= Killing of Cesar Rene Arce =

American graffiti artist

Cesar Rene Arce (born 1976) was an American graffiti artist who was shot to death in Los Angeles in 1995 at age 18. A fellow tagger, David Hillo, was injured. The assailant, William Masters, was prosecuted on weapons charges and received three years probation. The case caused deep controversy in Los Angeles at the time, with both supporters and detractors of Masters' action.

==Shooting==
On January 31, 1995, Arce was writing graffiti under the Hollywood Freeway with a friend, David Hillo, 20. The pair were confronted by William Masters, a failed U.S. Marine and aspiring actor, allegedly acting as vigilante. Masters stopped his car to take down the license plate number of Arce's car. A confrontation ensued, with Arce producing a screwdriver. Although precise details of the confrontation are in dispute, it ended with Masters shooting Arce in the back, killing the teenager, and shooting Hilo in his backside, wounding him.

==Prosecution==
Masters was arrested on suspicion of murder following the shooting. He was released the next day without being charged. Masters was later prosecuted for misdemeanor weapons charges, but, based on his claim of self-defense, was never charged in Arce's death. He received a sentence of three years probation, as well as 30 days of community service removing graffiti.

==Aftermath and legacy==
The death of Arce, who was of Mexican heritage, stirred deep controversy within the Los Angeles community at the time. On February 10, a 100-person protest in front of the L.A. district attorney 's office called attention to the failure to file murder charges against Masters. Over time, Arce has become celebrated among supporters of graffiti artists.

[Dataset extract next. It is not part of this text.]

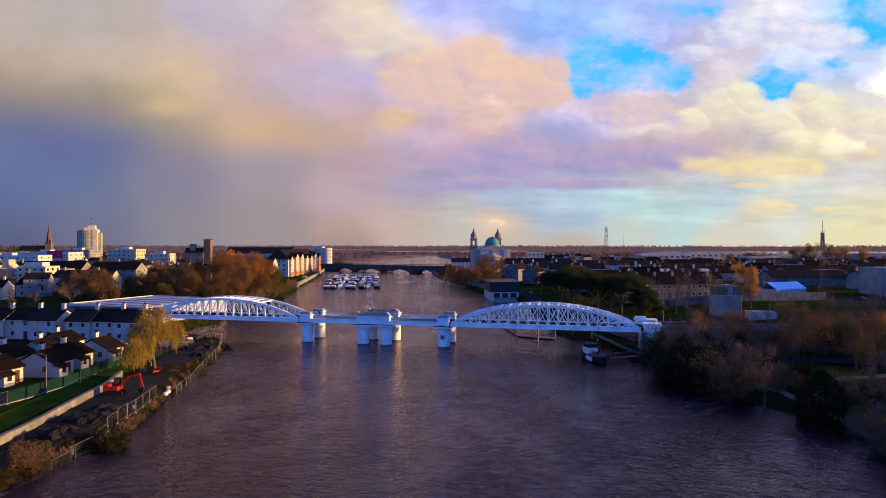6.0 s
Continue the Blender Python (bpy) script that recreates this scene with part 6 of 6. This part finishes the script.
def digger():
    d = thing("excavator", "red tracked excavator with raised boom on the site", "excavator", pose(-85.8, 145.8, ground_z(-85.8, 145.8) + 0.1, 0, 0, 18) @ Matrix.Diagonal((0.84, 0.84, 0.84, 1)))
    for s in (-1, 1):
        ring = [(-1.7, 0.25), (-1.45, 0.0), (1.45, 0.0), (1.7, 0.25), (1.7, 0.55), (1.45, 0.8), (-1.45, 0.8), (-1.7, 0.55)]
        part("track", Geo().slab(ring, s * 1.0 - 0.25, s * 1.0 + 0.25), BLACK, d)
    part("turntable", Geo().lathe(0, 0, [(0.8, 0.6), (0.8, 1.0)], 16), BLACK, d)
    body = part("body", Geo().box(-1.9, -1.2, 1.0, 1.0, 1.2, 1.75, 0.25).box(-1.95, -1.15, 1.75, -0.5, 1.15, 2.2, 0.3), RED_PAINT, d)
    part("cab", Geo().box(-0.4, 0.1, 1.76, 0.95, 1.15, 3.0, 0.15), GLASS_DARK, body)
    part("cab_roof", Geo().box(-0.45, 0.05, 3.0, 1.0, 1.2, 3.1, 0.12), BLACK, body)
    part("boom", Geo().bar((0.8, -0.3, 1.5), (2.6, -0.3, 3.5), 0.34, 0.42).bar((2.5, -0.3, 3.4), (4.6, -0.3, 3.9), 0.32, 0.38), RED_PAINT, d)
    part("hydraulic_ram", Geo().tube((0.9, -0.1, 1.5), (2.4, -0.1, 2.9), 0.07), GALV, d)
    part("stick", Geo().bar((4.5, -0.3, 4.0), (5.2, -0.3, 1.4), 0.28, 0.36), RED_PAINT, d)
    part("bucket", Geo().slab([(4.7, 1.4), (5.5, 1.4), (5.4, 0.6), (4.9, 0.3), (4.4, 0.7)], -0.8, 0.2), BLACK, d)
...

Some Los Angeles residents supported Masters' actions, calling him variously a "hero", a "do gooder", an "observant neighbor" and a "white knight". Local radio stations were flooded with calls supporting him.

The story of Arce's killing is referenced in Susan Phillips's book Wallbangin': Graffiti and Gangs in L.A. and Stefano Bloch's Going All City: Struggle and Survival in LA's Graffiti Subculture.